→ Information shown:
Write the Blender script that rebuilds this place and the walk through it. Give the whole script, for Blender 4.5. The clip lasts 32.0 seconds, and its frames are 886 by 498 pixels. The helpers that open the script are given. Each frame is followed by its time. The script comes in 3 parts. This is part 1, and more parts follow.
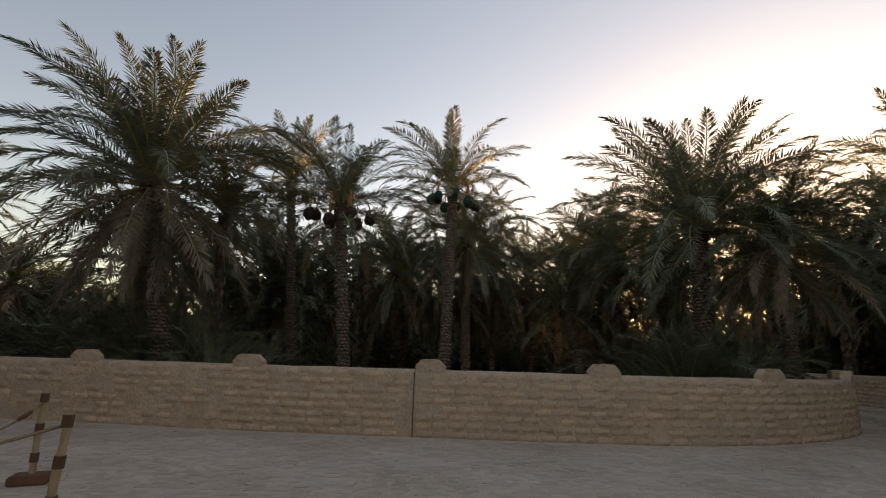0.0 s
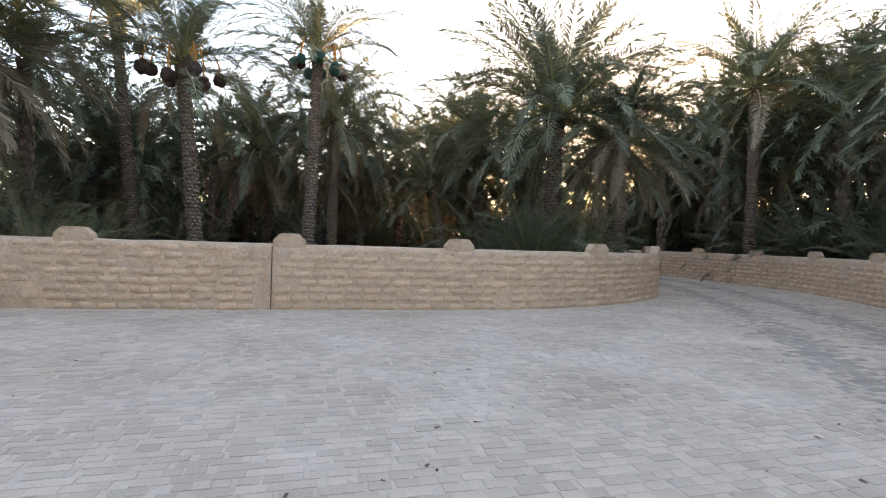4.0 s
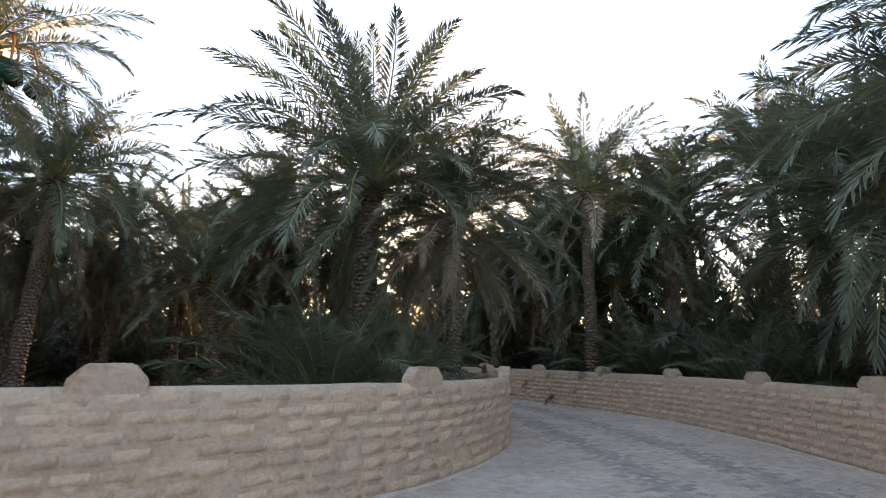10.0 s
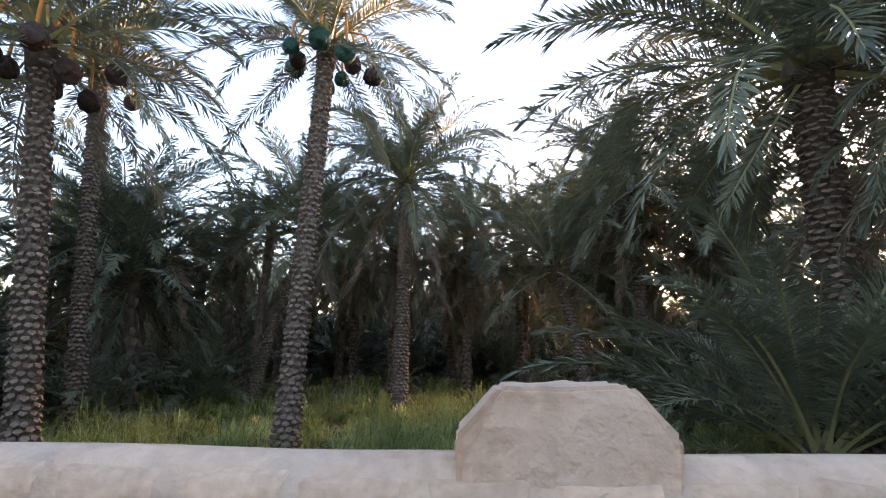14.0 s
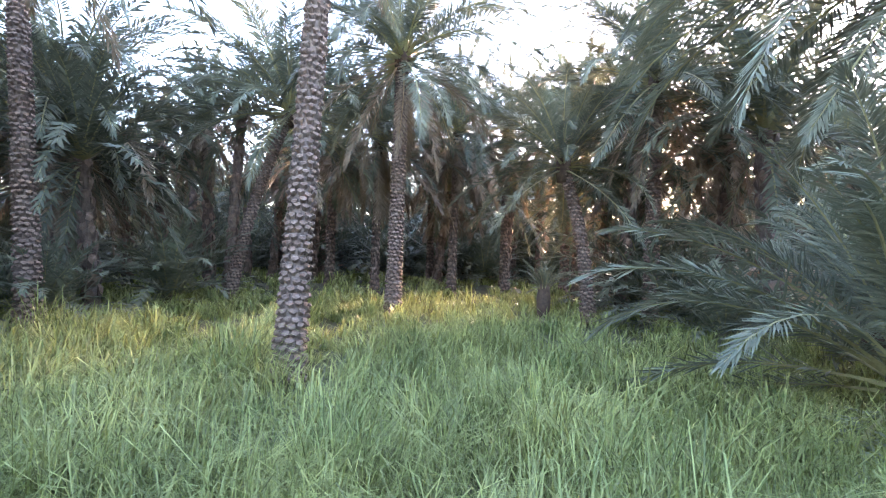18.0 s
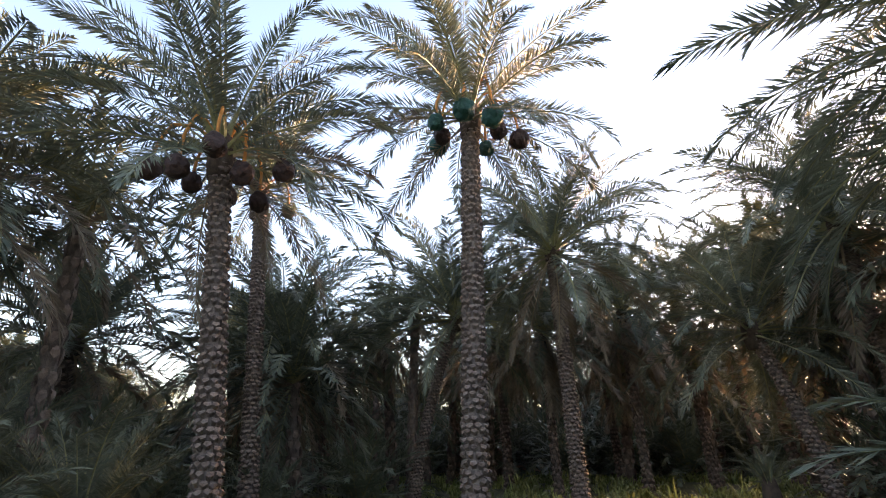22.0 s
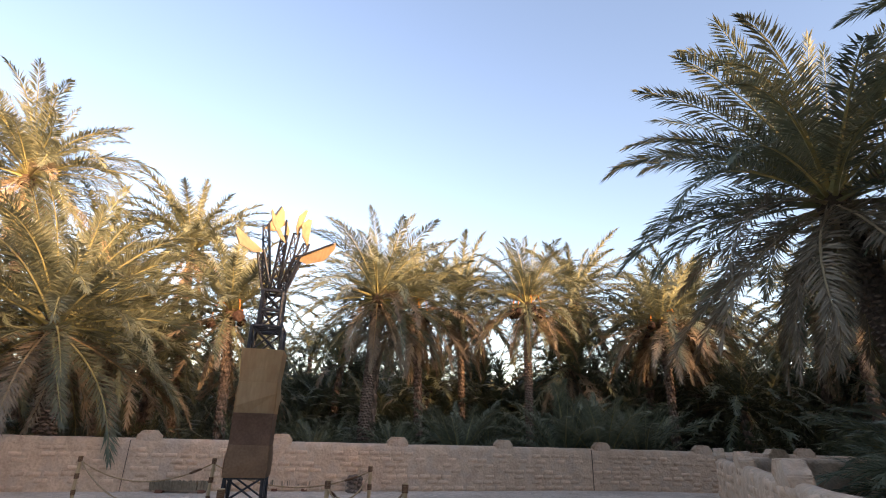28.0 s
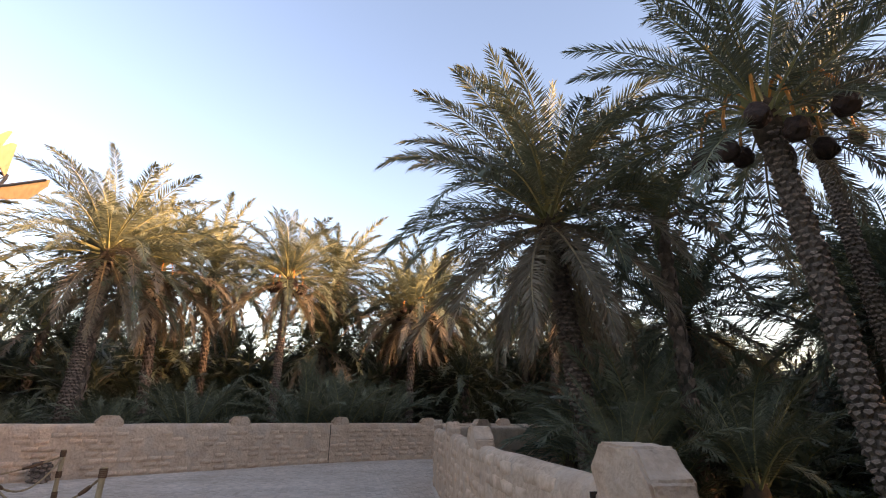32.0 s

→ Problem statement:
Return each line from the material above exactly, but not the pictures.

→ Written reply:
Write the Blender script that rebuilds this place and the walk through it. Give the whole script, for Blender 4.5. The clip lasts 32.0 seconds, and its frames are 886 by 498 pixels. The helpers that open the script are given. Each frame is followed by its time. The script comes in 3 parts. This is part 1, and more parts follow.
0.0 s
4.0 s
10.0 s
14.0 s
18.0 s
22.0 s
28.0 s
32.0 s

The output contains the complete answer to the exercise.